Sigh. You just couldn’t help yourself, could you?
The US has been running a trade deficit with…well, pretty much everybody. This means it spends more buying stuff from other countries than other countries spend buying stuff from the US. How is this possible? The US gives the other countries IOUs. So far, the US has given China $1 trillion worth of IOUs. When the American economy shows signs of weakness, Chinese investors start to worry that it will never be able to pay off the IOUs, and, in a panic, start selling all their shares in Tsing-Tau’s Noodle Emporium.
10) When will the United States be able to pay off its Chinese debt?
Well, a rough estimate would be…never. However, as long as everybody acts like never is actually an achievable date, the world economic system can continue to function.
11) Were there any other factors in the Chinese stock market decline?
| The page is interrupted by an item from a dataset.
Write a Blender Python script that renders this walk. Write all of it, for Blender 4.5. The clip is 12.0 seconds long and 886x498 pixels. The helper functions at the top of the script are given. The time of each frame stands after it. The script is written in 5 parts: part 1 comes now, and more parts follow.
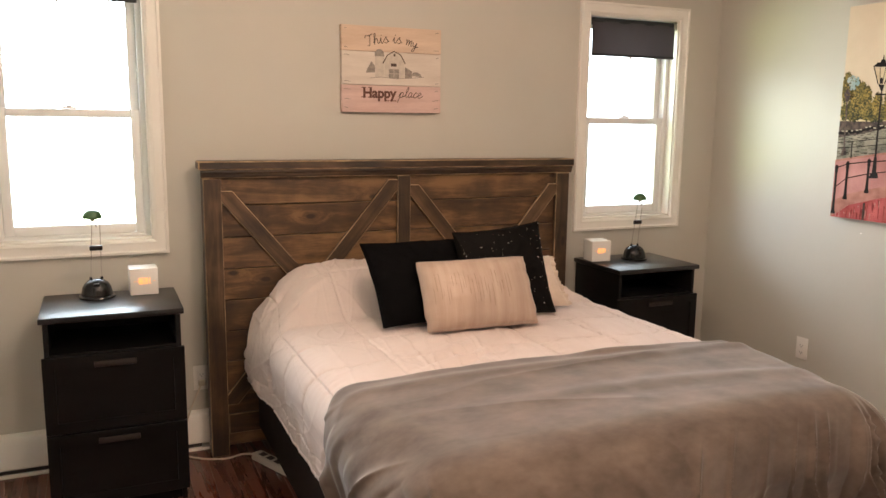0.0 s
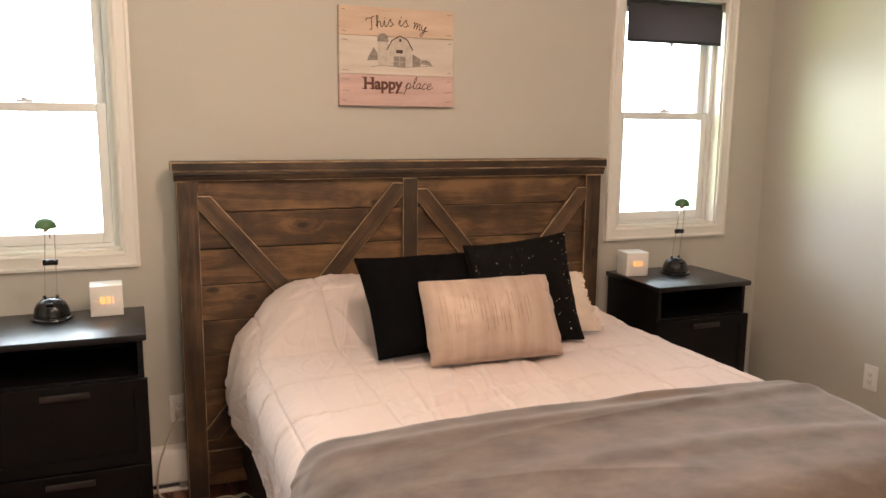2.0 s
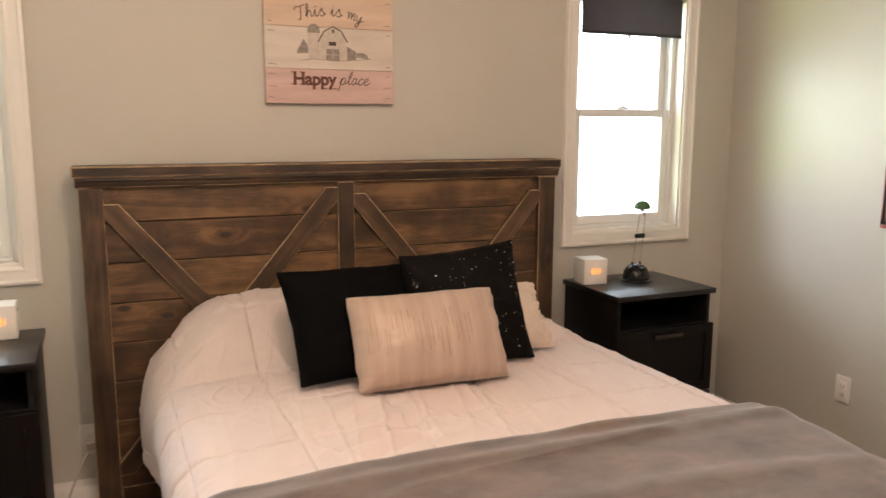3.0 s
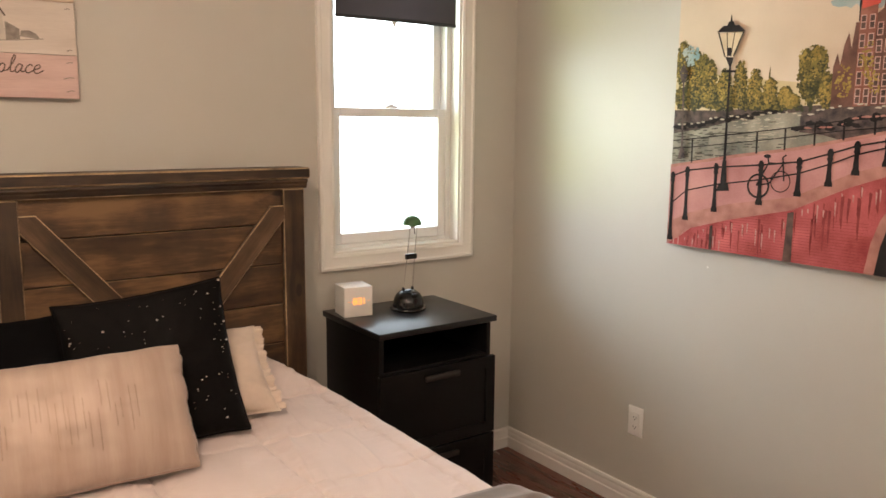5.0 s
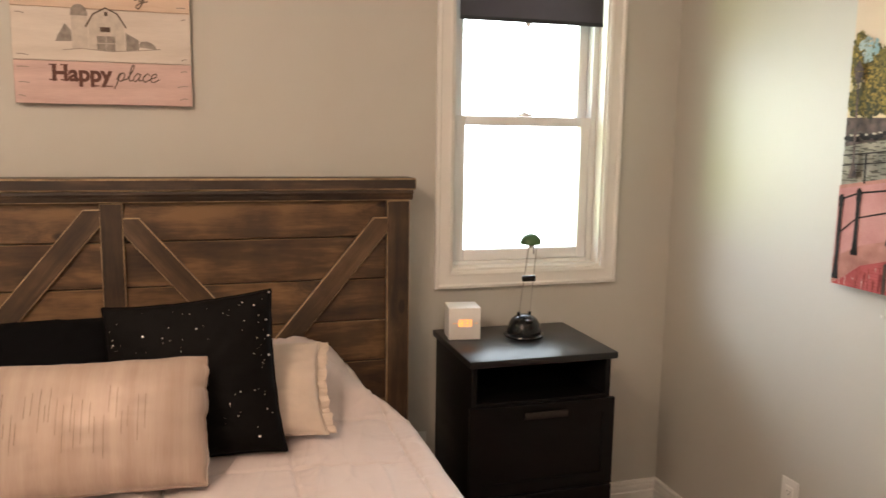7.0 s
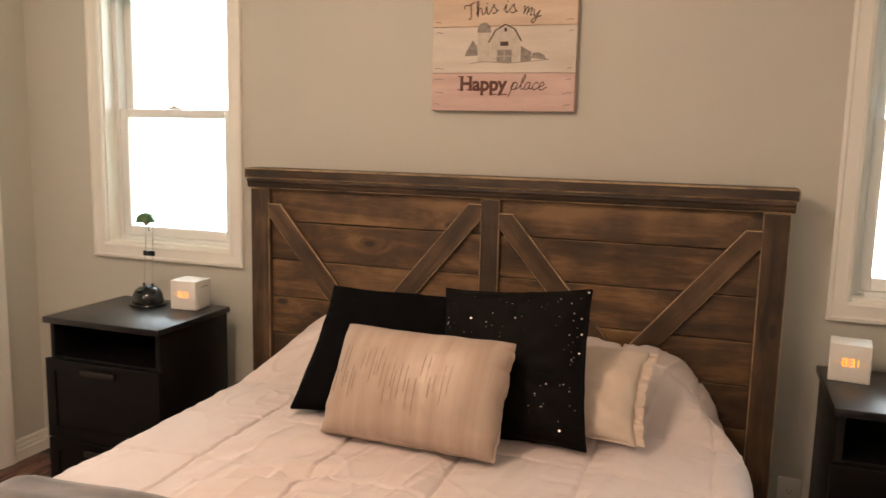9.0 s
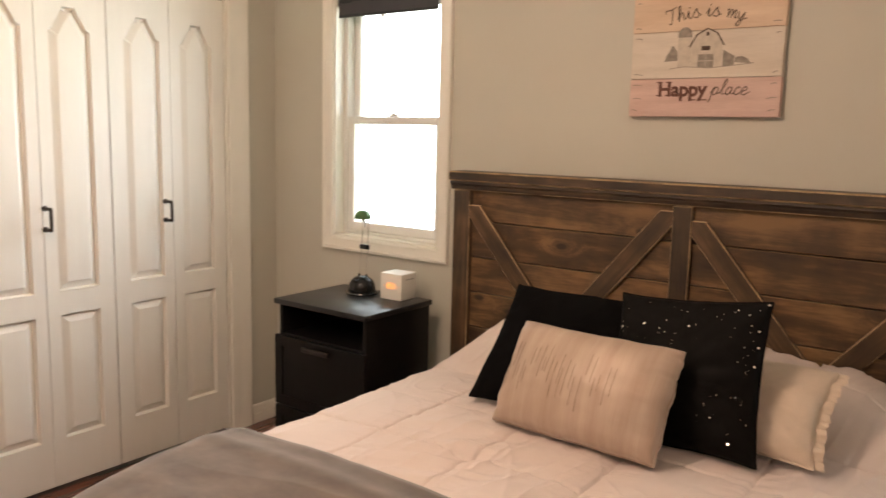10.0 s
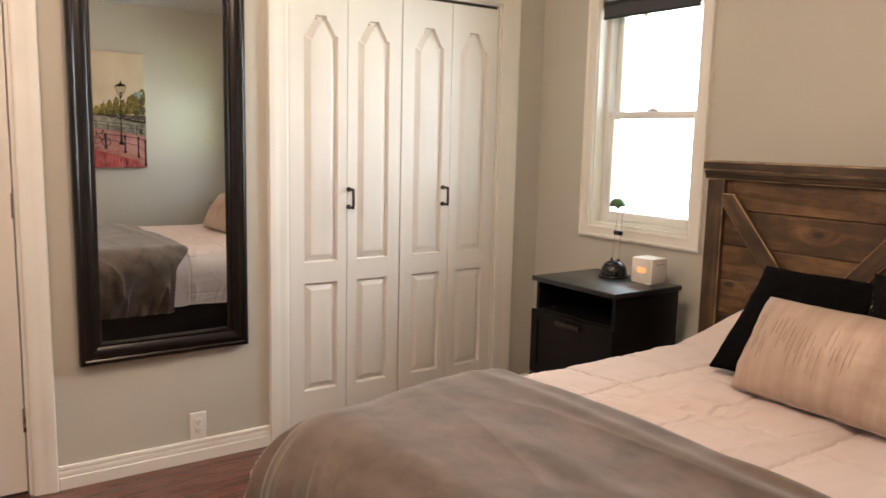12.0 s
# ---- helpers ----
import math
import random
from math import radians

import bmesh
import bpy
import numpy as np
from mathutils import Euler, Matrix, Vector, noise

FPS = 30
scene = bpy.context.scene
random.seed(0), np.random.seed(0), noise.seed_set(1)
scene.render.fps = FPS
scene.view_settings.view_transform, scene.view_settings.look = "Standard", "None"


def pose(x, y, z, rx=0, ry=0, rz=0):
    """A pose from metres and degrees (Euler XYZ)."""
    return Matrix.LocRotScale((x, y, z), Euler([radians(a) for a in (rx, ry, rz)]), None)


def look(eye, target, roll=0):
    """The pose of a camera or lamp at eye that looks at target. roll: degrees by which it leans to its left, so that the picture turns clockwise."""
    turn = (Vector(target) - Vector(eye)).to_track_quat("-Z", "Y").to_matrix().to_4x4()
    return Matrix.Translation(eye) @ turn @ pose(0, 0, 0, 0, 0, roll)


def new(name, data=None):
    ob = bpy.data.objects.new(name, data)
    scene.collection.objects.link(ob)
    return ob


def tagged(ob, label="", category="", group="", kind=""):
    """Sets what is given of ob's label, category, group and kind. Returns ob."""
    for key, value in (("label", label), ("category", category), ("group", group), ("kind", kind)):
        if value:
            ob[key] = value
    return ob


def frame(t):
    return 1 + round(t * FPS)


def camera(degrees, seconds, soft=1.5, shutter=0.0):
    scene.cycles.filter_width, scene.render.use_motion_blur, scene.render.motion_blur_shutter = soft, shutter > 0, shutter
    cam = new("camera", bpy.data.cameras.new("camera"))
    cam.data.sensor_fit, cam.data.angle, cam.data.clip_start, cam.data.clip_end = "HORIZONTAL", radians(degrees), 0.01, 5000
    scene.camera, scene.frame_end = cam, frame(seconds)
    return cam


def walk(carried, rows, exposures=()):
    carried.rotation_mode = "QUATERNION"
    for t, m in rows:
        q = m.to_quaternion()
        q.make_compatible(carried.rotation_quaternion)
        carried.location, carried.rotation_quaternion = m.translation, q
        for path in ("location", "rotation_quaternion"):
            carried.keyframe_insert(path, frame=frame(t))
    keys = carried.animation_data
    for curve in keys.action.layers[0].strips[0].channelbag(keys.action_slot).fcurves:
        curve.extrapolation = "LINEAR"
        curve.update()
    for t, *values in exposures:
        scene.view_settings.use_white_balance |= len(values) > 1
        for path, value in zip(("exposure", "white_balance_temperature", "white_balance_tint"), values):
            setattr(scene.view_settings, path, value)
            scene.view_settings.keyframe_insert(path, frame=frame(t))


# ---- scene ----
cam = camera(59.1, 12.0, shutter=0.25)
PATH = [
    (0, (0.181, 0.084, 1.474), (0.977, 1.891, 1.155), 0.7),
    (0.5, (0.211, 0.183, 1.463), (1.007, 1.989, 1.143), 0.7),
    (1, (0.247, 0.269, 1.447), (1.033, 2.08, 1.128), 0.7),
    (1.5, (0.326, 0.372, 1.442), (1.085, 2.195, 1.125), 0.6),
    (2, (0.438, 0.487, 1.458), (1.163, 2.323, 1.136), 0.6),
    (2.5, (0.542, 0.579, 1.454), (1.253, 2.421, 1.133), 0.4),
    (3, (0.653, 0.685, 1.445), (1.44, 2.496, 1.128), 0.2),
    (3.5, (0.79, 0.812, 1.434), (1.715, 2.557, 1.122), 0.2),
    (5.5, (1.375, 1.04, 1.468), (2.528, 2.643, 1.152), 0.5),
    (6, (1.526, 1.026, 1.483), (2.57, 2.702, 1.171), 0.7),
    (6.5, (1.637, 1.022, 1.457), (2.481, 2.81, 1.156), 0.8),
    (8.5, (2.064, 1.046, 1.436), (1.664, 2.984, 1.151), 1.1),
    (9, (2.155, 1.034, 1.431), (1.509, 2.905, 1.145), 1.3),
    (9.5, (2.235, 1.014, 1.437), (1.371, 2.795, 1.153), 1.5),
    (10, (2.324, 1.011, 1.439), (1.157, 2.61, 1.15), 1.4),
    (10.5, (2.41, 1.021, 1.447), (1.008, 2.417, 1.155), 1.4),
    (11, (2.447, 0.937, 1.429), (0.961, 2.244, 1.136), 1.5),
    (11.5, (2.498, 0.867, 1.406), (0.953, 2.104, 1.118), 1.4),
    (12, (2.541, 0.816, 1.368), (0.917, 1.949, 1.087), 1.3),
]
EXPOSURE = [(0, 0.22, 6220, 10), (2.0, 0.23, 6220, 10), (3.5, 0.16, 6220, 10), (5.5, 0.19, 6250, 10), (6.5, 0.19, 6250, 10), (8.5, 0.14, 6350, 10), (9.0, 0.08, 6520, 10), (10.0, 0.0, 6600, 10), (11.0, -0.18, 6500, 10), (12.0, -0.02, 6280, 10)]
walk(cam, [(t, look(eye, target, roll)) for t, eye, target, roll in PATH], EXPOSURE)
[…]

Some investors feared that the Chinese government – wily Communist bastards that they are – were about to take strong measures to dampen the speculative fever that had sent stock values soaring in the past year. So, they decided to beat the government to weakening the market – just another triumph of unfettered capitalism.
12) Are you saying that the drop was caused by a…rumour?
According to the Globe, “China’s casino-like markets are plagued by corruption, fuelled by rumours and seemingly detached from economic reality.” In other words, they function like any other market in the world.
13) Was what happened a “meltdown” or a “correction?”
If you were heavily invested in the market, it was a meltdown. If you weren’t, it was a correction.
14) A headline on an analysis in the Globe and Mail said that this was “A welcome reminder for all investors.” A welcome reminder of what?
That we’re all mortal, fallible, and that god doesn’t return prayers for investment advice.
15) What was the reaction of Federal Reserve Board Chairman Ben Bernanke?
He read the cover of The Hitchhiker’s Guide to the Galaxy.
16) He would have told us if this was really something to worry about, wouldn’t he?
He wou – oh, ha ha ha ha ha ha ha – tell us? Hee hee hee hee ha ha ha ha hee hee – tell? Oh, good one. Ha ha ha ha…aah…you’re serious, aren’t you?
The best way to understand the role of the Fed Chairman is to think of him as the pimp in the biggest whorehouse in the world. Do you think he’s going to warn any of the customers that the girls suffer from a variety of exotic sexually transmitted diseases?
18) How can I protect myself from these sorts of market…unpleasantnesses?
Personally, I park all my spare cash (of which I have none) in the First National Bank of Mattress. The returns aren’t great, but the only danger of losing all my money is in a fire, in which case, I would likely have more to worry about than losing all my money.
19) How can I tell if playing the stock market was the right thing for me?
If you look around the market you’ve invested heavily in, and you can’t tell who the sucker being fleeced is, it’s probably you. On the other hand, even if you can tell who the sucker being fleeced is, it’s still probably you because you’re still in the market. There are enough shearing tools to go around.